Although it’s more difficult to qualify for Social Security disability benefits, FERS has specific and detailed eligibility requirements.

  1. You have paid into FERS for at least 18 months.
  2. While employed in a position that pays into FERS, you became disabled because of disease or injury “for useful and efficient service to your current position.” FERS uses this “useful and efficient service” line throughout its guidelines to mean that you’re unable to carry out an essential element of your job. In other words, are you disabled to the point where you can’t adequately perform your duties?
  3. Your disability is serious enough that it will likely last at least one year.
  4. The federal agency you work for tried to accommodate your disability or move you to another department at the same pay level within the same commuting area. And of course, it must be a transfer to a job you’re qualified for.
  5. You or your guardian must apply while you’re still employed or within one year after your separation. The only exception to this rule is for mental incompetence. If you are still employed, the application goes to your employing agency. If you’re already separated, it goes to the Office of Personnel Management.
  6. Finally, you have to also apply for Social Security disability benefits. It is not required that you are approved for SSDI, however.

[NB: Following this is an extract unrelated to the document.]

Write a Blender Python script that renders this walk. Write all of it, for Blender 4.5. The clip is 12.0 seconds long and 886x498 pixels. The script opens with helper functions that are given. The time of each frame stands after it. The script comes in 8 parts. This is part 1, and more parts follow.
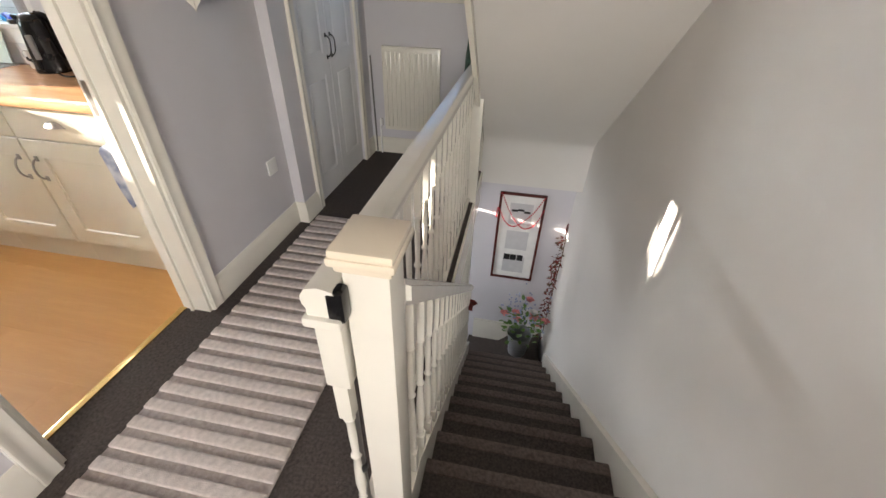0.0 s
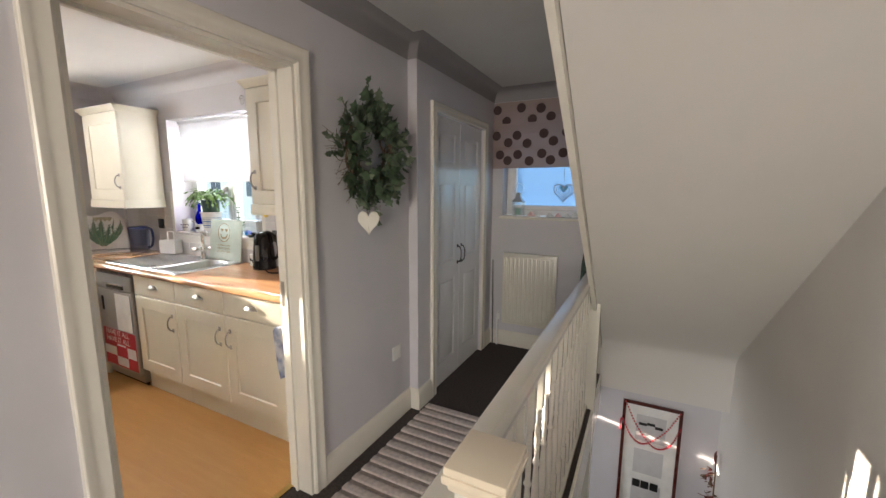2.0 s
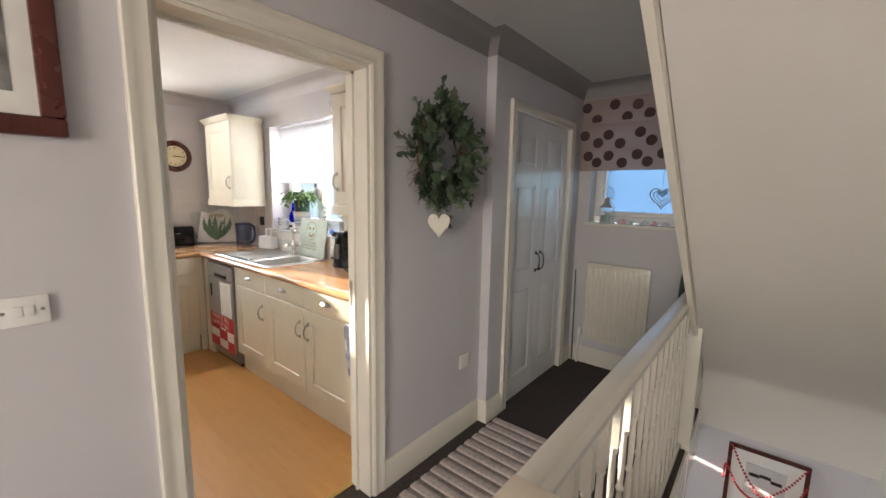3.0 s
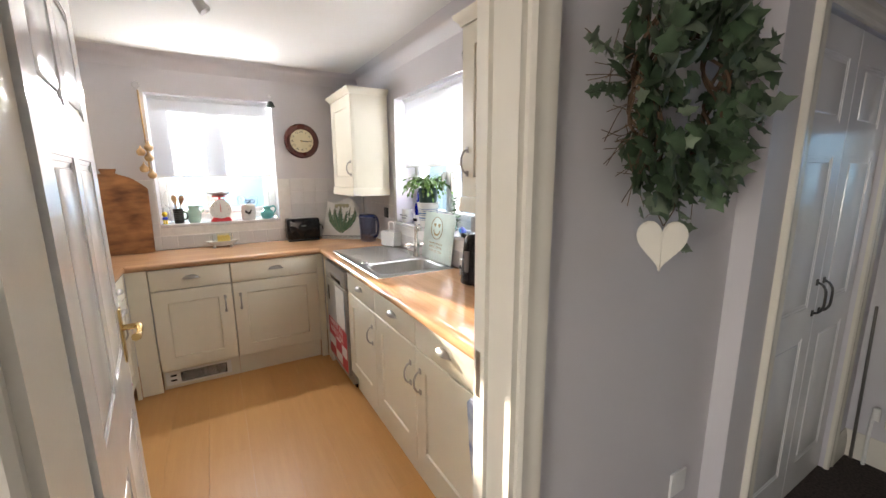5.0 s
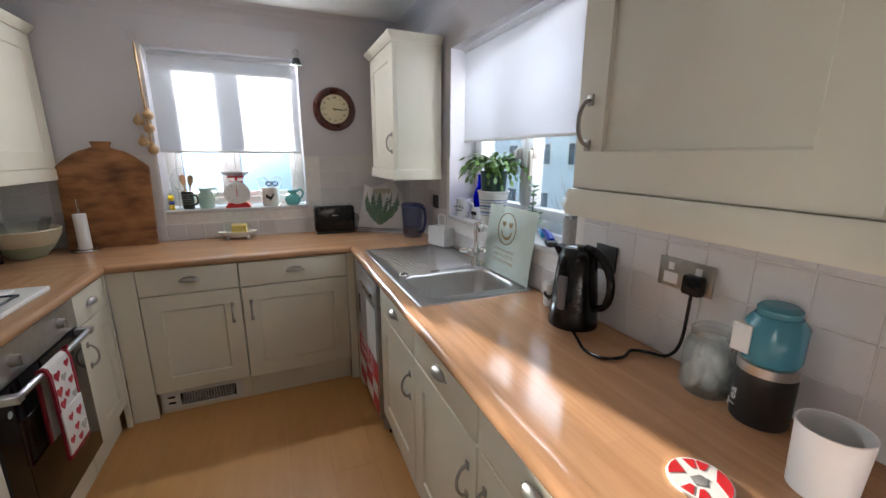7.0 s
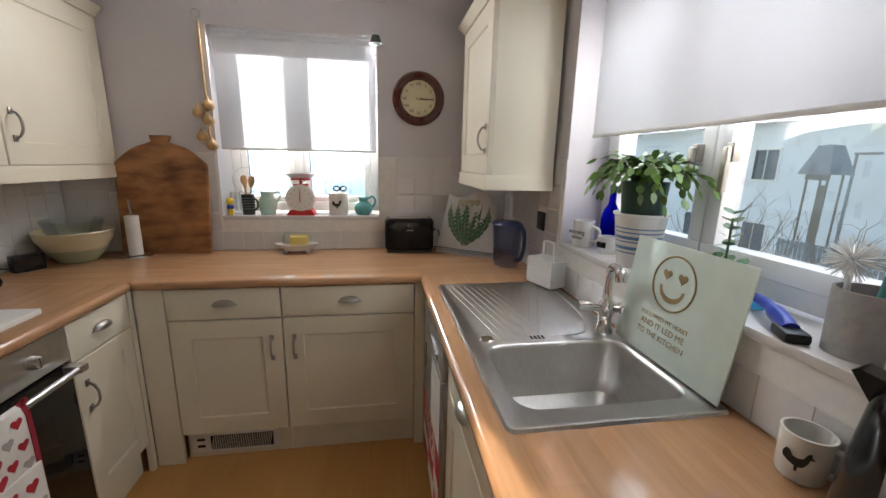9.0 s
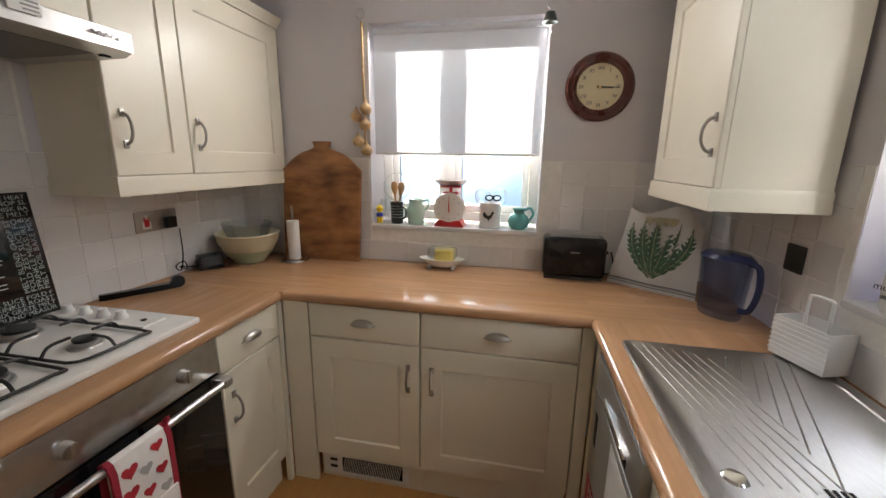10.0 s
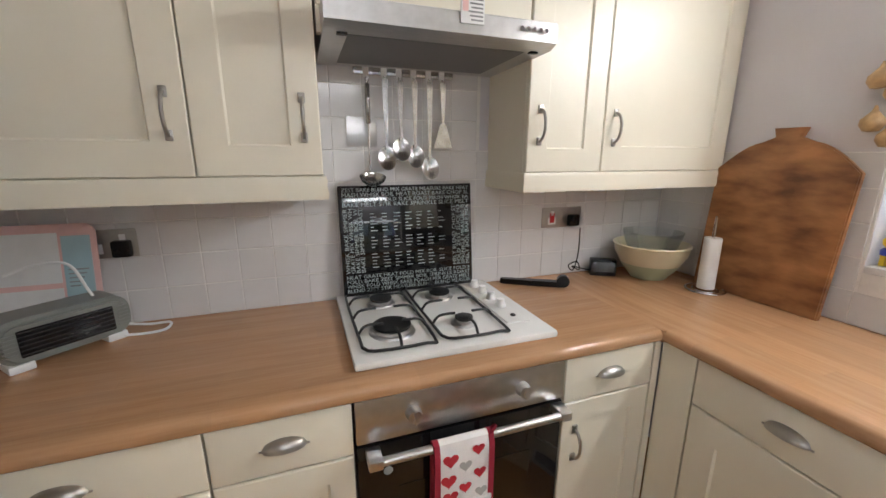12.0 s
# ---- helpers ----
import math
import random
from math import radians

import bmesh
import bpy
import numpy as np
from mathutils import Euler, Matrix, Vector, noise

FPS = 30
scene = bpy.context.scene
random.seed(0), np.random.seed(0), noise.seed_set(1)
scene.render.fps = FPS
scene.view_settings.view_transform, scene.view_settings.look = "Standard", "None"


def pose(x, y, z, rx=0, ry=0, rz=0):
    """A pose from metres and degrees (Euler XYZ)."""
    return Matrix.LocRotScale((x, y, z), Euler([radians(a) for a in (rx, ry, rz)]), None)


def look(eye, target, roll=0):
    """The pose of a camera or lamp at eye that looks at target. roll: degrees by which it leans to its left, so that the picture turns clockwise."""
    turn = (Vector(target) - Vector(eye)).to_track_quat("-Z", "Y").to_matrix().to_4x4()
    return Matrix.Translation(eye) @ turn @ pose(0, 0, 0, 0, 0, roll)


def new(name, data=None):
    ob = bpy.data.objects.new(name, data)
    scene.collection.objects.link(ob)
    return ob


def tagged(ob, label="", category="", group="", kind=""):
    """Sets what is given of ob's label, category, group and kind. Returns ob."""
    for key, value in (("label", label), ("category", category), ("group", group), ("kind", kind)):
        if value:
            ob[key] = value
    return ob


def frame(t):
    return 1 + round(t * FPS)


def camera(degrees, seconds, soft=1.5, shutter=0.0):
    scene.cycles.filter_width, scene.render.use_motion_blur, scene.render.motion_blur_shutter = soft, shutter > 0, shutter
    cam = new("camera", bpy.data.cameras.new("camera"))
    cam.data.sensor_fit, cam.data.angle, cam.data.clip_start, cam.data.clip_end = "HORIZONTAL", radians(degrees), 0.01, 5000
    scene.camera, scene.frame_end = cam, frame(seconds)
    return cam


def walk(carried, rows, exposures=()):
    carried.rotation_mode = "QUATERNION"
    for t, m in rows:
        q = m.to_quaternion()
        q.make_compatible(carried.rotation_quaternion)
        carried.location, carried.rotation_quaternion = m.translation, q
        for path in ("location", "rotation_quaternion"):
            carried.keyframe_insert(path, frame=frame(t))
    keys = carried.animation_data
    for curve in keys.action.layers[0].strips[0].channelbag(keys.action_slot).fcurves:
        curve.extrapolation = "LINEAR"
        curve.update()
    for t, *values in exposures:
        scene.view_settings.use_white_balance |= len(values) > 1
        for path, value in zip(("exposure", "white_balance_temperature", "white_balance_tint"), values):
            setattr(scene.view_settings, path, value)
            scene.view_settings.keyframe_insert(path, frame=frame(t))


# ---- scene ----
cam = camera(97.0, 12.0)
PATH = [
    (0, (0.571, 0.683, 1.373), (0.298, 2.303, 0.232), 2.0),
    (0.5, (0.572, 0.668, 1.397), (0.172, 2.365, 0.417), 0.9),
    (1, (0.574, 0.647, 1.431), (0.004, 2.413, 0.684), 0.3),
    (1.5, (0.574, 0.624, 1.457), (-0.173, 2.417, 0.978), 0.2),
    (2, (0.573, 0.619, 1.469), (-0.328, 2.379, 1.172), 0.3),
    (2.5, (0.57, 0.651, 1.465), (-0.51, 2.316, 1.217), 0.6),
    (3, (0.578, 0.742, 1.459), (-0.682, 2.27, 1.179), 1.0),
    (3.5, (0.47, 0.833, 1.44), (-0.911, 2.244, 1.12), 1.2),
    (3.7, (0.384, 0.87, 1.432), (-1.039, 2.24, 1.117), 1.3),
    (5.3, (-0.307, 1.364, 1.474), (-2.032, 2.304, 1.1), -0.4),
    (5.5, (-0.408, 1.353, 1.464), (-2.144, 2.274, 1.094), -0.2),
    (6, (-0.593, 1.438, 1.471), (-2.384, 2.234, 1.073), -0.3),
    (6.5, (-0.745, 1.546, 1.454), (-2.567, 2.258, 1.037), -0.3),
    (6.7, (-0.795, 1.59, 1.452), (-2.61, 2.307, 1.015), -0.1),
    (8.3, (-1.275, 1.665, 1.426), (-2.939, 2.668, 0.953), 0.1),
    (8.5, (-1.344, 1.703, 1.424), (-3.101, 2.54, 0.961), 0.6),
    (9, (-1.517, 1.832, 1.423), (-3.444, 2.148, 0.99), 1.3),
    (9.5, (-1.688, 1.809, 1.421), (-3.639, 1.752, 0.985), 1.4),
    (10, (-1.897, 1.752, 1.442), (-3.809, 1.367, 0.999), 0.9),
    (10.5, (-2.05, 1.694, 1.426), (-3.85, 0.945, 0.979), 0.5),
    (11, (-2.227, 1.672, 1.445), (-3.741, 0.451, 0.982), 0.1),
    (11.5, (-2.271, 1.638, 1.446), (-3.399, 0.056, 0.971), 0.4),
    (11.8, (-2.27, 1.636, 1.439), (-3.096, -0.121, 0.961), -0.2),
    (12, (-2.237, 1.624, 1.433), (-2.896, -0.205, 0.963), 0.2),
]
walk(cam, [(t, look(eye, target, roll)) for t, eye, target, roll in PATH],
     exposures=[(0, 3.5, 6900, 13), (1.5, 3.15, 7000, 13), (2.5, 3.08, 7300, 14), (3.7, 3.2, 7300, 14), (5.5, 2.98, 6750, 13), (6.5, 2.22, 6400, 12),
                (8.5, 2.26, 6600, 12), (9.5, 2.12, 7600, 15), (10.5, 2.42, 6750, 13), (11.0, 2.5, 6500, 12), (11.5, 2.68, 6850, 13), (12.0, 2.9, 6850, 13)])


# ---- light ----
SUN_EL, SUN_DIR = radians(8.8), Vector((1.0, 0.193, 0)).normalized()
world = bpy.data.worlds.new("world")
scene.world = world
world.use_nodes = True
wn = world.node_tree
sky = wn.nodes.new("ShaderNodeTexSky")
sky.sky_type, sky.sun_disc, sky.sun_elevation = "NISHITA", False, SUN_EL
sky.sun_rotation = math.atan2(-SUN_DIR.x, -SUN_DIR.y)
wn.links.new(sky.outputs[0], wn.nodes["Background"].inputs[0])
wn.nodes["Background"].inputs[1].default_value = 0.15
sun = new("sun", bpy.data.lights.new("sun", "SUN"))
sun.data.energy, sun.data.angle, sun.data.color = 5.0, radians(0.8), (1.0, 0.93, 0.82)
way = SUN_DIR * math.cos(SUN_EL) - Vector((0, 0, math.sin(SUN_EL)))
sun.matrix_world = look((-12, 0, 6), Vector((-12, 0, 6)) + way)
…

One final note regarding eligibility: Unlike Social Security, you don’t have to prove that you’re totally disabled to receive federal disability retirement benefits. You can have another job in the private sector as long as you don’t earn more than 80% of your federal salary.

How Do You Apply?

Complete forms SF 3107, Application for Immediate Retirement, and SF 3112, Documentation in Support of Disability Retirement. These are on the Standard Forms section of OPM’s website. Some of the required documentation will include:

  • Proof that your medical condition is incompatible with useful service.
  • A medical condition resulting from a disease or injury; mental health issues can also qualify.
  • Proof that the disease or disability has caused the deficiency of service in your current federal or Postal Service position.
  • You became disabled while serving under FERS.
  • Proof that you meet all requirements in the eligibility section above.

Collecting the evidence and documentation must be paid for by the applicant. You can’t ask OPM to pay for any of your medical appointments or procedures in order to establish proof.

How Much Will You Receive?

Like any government benefits program, the actual formula is complicated, but here’s the simple breakdown.

If you are 62 or older at retirement have less than 20 years of service—or you’re over 62 with more than 20 years of service and qualify for immediate voluntary retirement—you will receive 1.0% of your high-3 salary for each year of service, or 1.1% if you have more than 20 years of service. Your “high-3” average pay is the highest average basic pay you earned during any three consecutive years of service.

For Example…

If your average salary over a consecutive three-year period was $60,000 and you worked under FERS for 18 years, you would take 18% of $60,000, so your annual benefit—as long as you are eligible—would be $10,800.

If you’re over 62 and ineligible for immediate voluntary retirement, you receive 60% of your high-3 average salary minus 100% of your Social Security benefit for any month you were eligible for Social Security benefits. After the first 12 months, it drops to 40% of high-3 minus 60% of your Social Security benefits.

What If You’re Denied Benefits?

If you submit your application but are denied, you can ask for reconsideration. Be prepared to add additional documentation to your case. If you’re denied again, you can appeal to the court system.

Can You Lose Your Benefits?

Yes. If your condition improves, you can lose your benefits. You may also be asked to periodically prove that you still qualify. Don’t assume that once you qualify, you will receive benefits for life.

Bottom Line

Eligibility for Federal Disability Retirement Benefits is determined by you first reviewing the qualifications, completing the paperwork, and receiving the ruling. Be prepared to verify eligibility long after being approved.